CHARLOTTE, North Carolina — In his first time addressing the media since the Atlantic Coast Conference voted in early September to add California, Stanford and SMU, ACC commissioner Jim Phillips said Wednesday he has “never been more bullish” about the health of the league.
“I’ve never been more confident in the league than what we just went through over the last three or four months,” Phillips said at the ACC Tipoff. “Where is the health of the league? The league is healthy. The league is healthy. At the end of the day, my job is to run the ACC and make sure it’s as healthy for the next 70 years as it’s been the last 70 years. I cannot control individual feelings on campuses, but we have addressed head-on anything that our campuses have indicated. I feel great. I really do. I can’t say that I felt that way a year ago.”
It was a tumultuous summer for the ACC, with Florida State making it clear it would consider leaving the ACC due to the league’s revenue distribution model. FSU president Richard McCullough told his board of trustees in early August that “FSU will have to at some point consider very seriously leaving the ACC unless there were a radical change to the revenue distribution.”
After the Big Ten and Big 12 made moves to bolster their respective memberships and in turn decimate the Pac-12, the ACC picked up the two most viable remaining pieces of the Pac-12 in Cal and Stanford and also poached SMU from the AAC. The three schools will join for the 2024-25 year.

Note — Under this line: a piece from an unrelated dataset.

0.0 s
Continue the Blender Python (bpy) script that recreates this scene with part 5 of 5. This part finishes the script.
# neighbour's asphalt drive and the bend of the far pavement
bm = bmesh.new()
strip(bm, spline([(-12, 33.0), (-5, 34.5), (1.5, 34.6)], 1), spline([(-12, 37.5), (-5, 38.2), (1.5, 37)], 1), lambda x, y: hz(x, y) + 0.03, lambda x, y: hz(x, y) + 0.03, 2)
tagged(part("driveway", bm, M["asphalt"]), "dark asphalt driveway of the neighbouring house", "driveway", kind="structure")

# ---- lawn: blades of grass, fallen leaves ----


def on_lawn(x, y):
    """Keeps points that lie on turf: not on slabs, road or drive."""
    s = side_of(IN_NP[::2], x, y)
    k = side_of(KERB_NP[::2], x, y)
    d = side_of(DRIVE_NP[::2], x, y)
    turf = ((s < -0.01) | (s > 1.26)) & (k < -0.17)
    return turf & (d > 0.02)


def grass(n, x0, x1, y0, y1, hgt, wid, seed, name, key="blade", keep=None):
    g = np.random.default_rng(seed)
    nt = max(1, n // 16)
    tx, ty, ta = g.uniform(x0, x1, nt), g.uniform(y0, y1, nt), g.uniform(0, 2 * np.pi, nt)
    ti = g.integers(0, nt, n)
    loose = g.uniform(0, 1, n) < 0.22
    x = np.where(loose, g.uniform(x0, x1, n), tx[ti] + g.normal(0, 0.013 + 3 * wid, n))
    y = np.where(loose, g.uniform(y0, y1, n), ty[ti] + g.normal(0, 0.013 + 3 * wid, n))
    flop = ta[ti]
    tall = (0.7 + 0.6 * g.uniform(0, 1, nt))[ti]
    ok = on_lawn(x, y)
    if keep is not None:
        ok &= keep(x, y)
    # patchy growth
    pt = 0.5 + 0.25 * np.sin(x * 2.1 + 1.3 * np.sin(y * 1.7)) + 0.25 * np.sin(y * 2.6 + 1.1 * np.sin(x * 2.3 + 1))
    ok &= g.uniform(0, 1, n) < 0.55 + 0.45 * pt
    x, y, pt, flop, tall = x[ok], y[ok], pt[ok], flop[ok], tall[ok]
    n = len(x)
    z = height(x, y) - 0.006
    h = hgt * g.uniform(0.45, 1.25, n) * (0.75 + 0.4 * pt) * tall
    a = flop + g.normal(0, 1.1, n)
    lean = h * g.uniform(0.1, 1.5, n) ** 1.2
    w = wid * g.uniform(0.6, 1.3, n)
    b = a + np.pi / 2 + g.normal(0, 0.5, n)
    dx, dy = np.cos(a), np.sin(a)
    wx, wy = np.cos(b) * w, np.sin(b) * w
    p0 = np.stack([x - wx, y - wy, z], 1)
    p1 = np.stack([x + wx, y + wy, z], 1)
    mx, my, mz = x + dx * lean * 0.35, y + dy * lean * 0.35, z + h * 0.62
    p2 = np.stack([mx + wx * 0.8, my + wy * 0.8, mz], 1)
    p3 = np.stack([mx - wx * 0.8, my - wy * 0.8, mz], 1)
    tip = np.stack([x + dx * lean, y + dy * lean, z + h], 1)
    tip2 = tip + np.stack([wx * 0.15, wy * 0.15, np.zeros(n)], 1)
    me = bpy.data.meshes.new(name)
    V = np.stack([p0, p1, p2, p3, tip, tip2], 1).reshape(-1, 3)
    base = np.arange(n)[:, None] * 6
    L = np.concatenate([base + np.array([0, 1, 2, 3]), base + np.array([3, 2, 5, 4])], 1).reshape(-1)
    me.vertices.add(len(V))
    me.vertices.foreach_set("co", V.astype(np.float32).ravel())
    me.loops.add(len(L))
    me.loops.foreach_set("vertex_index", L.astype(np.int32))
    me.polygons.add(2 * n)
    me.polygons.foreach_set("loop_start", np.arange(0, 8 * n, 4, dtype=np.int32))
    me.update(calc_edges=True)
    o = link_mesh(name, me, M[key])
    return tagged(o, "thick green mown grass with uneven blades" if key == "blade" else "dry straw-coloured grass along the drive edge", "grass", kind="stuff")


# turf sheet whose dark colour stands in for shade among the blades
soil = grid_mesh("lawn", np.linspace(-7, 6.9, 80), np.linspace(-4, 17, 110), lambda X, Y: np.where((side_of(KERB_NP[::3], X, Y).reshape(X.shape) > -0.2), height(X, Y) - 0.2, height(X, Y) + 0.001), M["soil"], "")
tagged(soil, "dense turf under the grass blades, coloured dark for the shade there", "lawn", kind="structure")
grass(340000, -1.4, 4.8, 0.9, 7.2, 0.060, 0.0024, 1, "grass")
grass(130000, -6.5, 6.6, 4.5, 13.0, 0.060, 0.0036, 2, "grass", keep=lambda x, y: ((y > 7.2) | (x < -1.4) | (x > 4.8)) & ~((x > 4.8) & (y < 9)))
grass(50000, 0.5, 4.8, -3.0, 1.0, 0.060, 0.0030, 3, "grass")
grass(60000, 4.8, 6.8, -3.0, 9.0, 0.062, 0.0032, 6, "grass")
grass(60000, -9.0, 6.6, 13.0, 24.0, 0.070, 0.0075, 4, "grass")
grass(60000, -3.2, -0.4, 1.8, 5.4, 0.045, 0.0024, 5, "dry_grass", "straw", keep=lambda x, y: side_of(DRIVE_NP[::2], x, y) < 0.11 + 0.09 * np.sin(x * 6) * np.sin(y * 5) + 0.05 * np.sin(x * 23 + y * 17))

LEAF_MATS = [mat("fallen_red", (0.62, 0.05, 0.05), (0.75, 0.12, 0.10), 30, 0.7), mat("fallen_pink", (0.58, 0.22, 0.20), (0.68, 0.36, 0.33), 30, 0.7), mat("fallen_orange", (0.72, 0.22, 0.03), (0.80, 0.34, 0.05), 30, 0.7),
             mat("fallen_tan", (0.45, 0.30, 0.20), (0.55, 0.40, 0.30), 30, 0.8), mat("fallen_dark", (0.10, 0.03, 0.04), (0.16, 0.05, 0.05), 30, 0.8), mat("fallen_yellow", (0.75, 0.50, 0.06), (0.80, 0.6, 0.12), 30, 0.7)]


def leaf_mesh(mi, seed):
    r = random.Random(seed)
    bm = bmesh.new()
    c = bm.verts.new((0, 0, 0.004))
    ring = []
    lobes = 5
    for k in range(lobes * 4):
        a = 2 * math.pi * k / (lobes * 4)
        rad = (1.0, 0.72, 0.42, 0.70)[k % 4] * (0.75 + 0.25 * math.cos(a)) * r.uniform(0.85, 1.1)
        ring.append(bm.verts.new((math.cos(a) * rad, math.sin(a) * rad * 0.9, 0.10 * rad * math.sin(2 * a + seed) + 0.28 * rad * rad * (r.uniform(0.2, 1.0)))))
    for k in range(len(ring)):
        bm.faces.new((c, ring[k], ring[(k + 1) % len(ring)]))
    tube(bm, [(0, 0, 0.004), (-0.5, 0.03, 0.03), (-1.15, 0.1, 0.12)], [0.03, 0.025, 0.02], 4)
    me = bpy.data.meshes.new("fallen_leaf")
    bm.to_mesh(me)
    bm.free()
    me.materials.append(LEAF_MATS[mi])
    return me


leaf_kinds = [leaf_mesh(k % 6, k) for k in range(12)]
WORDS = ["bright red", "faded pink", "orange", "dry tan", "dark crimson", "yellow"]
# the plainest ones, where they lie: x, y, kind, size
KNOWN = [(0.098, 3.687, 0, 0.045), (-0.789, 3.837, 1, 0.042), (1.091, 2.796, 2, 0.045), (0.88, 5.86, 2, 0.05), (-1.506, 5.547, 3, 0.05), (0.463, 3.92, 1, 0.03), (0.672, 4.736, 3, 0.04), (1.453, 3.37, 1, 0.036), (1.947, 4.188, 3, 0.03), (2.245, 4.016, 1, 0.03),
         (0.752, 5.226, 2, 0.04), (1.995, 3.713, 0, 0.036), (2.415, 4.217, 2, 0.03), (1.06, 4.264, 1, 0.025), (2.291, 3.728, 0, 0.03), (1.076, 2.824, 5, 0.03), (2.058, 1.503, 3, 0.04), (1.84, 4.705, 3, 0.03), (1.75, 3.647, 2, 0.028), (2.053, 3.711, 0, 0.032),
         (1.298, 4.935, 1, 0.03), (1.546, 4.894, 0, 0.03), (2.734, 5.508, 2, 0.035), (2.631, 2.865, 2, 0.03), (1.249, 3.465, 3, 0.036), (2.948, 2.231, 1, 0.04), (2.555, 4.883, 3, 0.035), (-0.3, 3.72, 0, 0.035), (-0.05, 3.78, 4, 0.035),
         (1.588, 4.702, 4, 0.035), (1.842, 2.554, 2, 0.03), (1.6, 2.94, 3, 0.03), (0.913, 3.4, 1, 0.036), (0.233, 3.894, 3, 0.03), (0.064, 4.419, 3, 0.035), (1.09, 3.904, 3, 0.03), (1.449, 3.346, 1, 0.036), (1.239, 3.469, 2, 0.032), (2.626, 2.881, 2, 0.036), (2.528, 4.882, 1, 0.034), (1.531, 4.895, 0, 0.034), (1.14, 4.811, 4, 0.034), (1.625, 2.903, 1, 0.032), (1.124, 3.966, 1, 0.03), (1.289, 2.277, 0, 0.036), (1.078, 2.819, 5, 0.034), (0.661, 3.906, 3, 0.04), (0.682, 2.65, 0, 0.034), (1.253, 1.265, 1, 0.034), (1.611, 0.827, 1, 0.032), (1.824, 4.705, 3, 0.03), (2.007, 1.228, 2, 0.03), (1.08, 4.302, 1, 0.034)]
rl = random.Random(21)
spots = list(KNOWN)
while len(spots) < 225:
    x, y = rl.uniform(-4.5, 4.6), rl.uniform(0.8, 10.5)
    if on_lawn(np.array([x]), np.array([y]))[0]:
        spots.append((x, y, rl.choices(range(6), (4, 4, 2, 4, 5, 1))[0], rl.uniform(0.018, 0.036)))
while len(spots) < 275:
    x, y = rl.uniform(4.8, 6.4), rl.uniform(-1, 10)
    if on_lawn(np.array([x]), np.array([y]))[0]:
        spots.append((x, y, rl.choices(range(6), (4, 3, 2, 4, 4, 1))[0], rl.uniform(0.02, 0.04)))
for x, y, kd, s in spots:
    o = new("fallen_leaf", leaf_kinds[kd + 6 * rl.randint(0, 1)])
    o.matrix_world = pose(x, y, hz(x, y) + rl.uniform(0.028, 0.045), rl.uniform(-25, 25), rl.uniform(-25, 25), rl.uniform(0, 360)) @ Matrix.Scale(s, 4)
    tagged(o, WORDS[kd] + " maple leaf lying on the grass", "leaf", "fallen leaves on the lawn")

“I cannot control individual decisions on campus, and we can’t,” Phillips said. “We have absolutely listened. I’ve tried to be a really good listener. It hasn’t fallen on deaf ears. We’ve been proactive. The distribution of dollars with success initiative is part of what I’m hearing, and maybe a majority of what I’m hearing from some of the schools that have been vocal about it. Getting to 18 protects the ACC, now and into the future. Schools will ultimately make the decisions that they want.”
The men’s basketball coaches in the league were on board with the ACC’s additions while also remaining wary of what else there is to come in college realignment.
“We had to do something as a league to ensure our stability,” Miami coach Jim Larranaga said. “How much more alignment changes will there be? I’m guessing it’s not over. There’s going to be some other moves happening. This year, next year or in the next five.”
“You knew there was a chance of it happening,” Duke coach Jon Scheyer said. “No matter what, there’s a part of you that has to take a step back and really embrace it. It’s different. And different doesn’t mean it’s not right. … Doing nothing was not the answer. The ACC had to do something. I was pleased by it.
“For anybody to think this is the end of realignment, you’re fooling yourself. I don’t feel that way at all. We can be as good as any conference. I’m well aware that most likely down the road there are changes to be made.”
Virginia coach Tony Bennett coached in the Pac-10 at Washington State, so he has a stronger familiarity with two of the schools entering the ACC.
“This is more of a football decision, viewership and money,” Bennett said. “You’re sticking your head in the sand if you can’t acknowledge that. Everybody is trying to figure [things] out. NIL, transfer portal, [realignment], everything is an experiment and how are you going to do it. But because I was in the league, I respect those institutions, but I certainly wonder how this will all play out. There’s some stuff I sure hope they’ve thought through and gone through.”
Bennett said he wasn’t worried about the stability of the ACC moving forward, but he said there are unanswered questions when it comes to realignment.
“I’m not worried about Virginia and its basketball program, but you do wonder how long you’re going to be in this place or that place. No matter what anybody says, it’s what happens,” he said.
“You can project, you can forecast, ‘Oh, we’re fine.’ But I’m sure that’s what a lot of the Pac-12 schools thought. That didn’t quite happen that way.”
Phillips also said Wednesday that all 18 teams in the new-look ACC might not play in the postseason conference tournaments in either men’s or women’s basketball.
“I don’t know that we would invite 18 teams to an ACC men’s or women’s basketball championship,” he said. “I’m not sure we’re going to do — we’ll do what the membership wants. I don’t feel like that’s something that we should do. I’ve told them that. I’m not speaking out of turn. I think you’ve got to earn your way to play in I think the most prestigious postseason basketball tournaments in the country, and if you don’t get to a certain threshold, then you just don’t make it that year … I’m not overly interested in adding one additional day. But we’ll listen to the membership and see what they have to say.”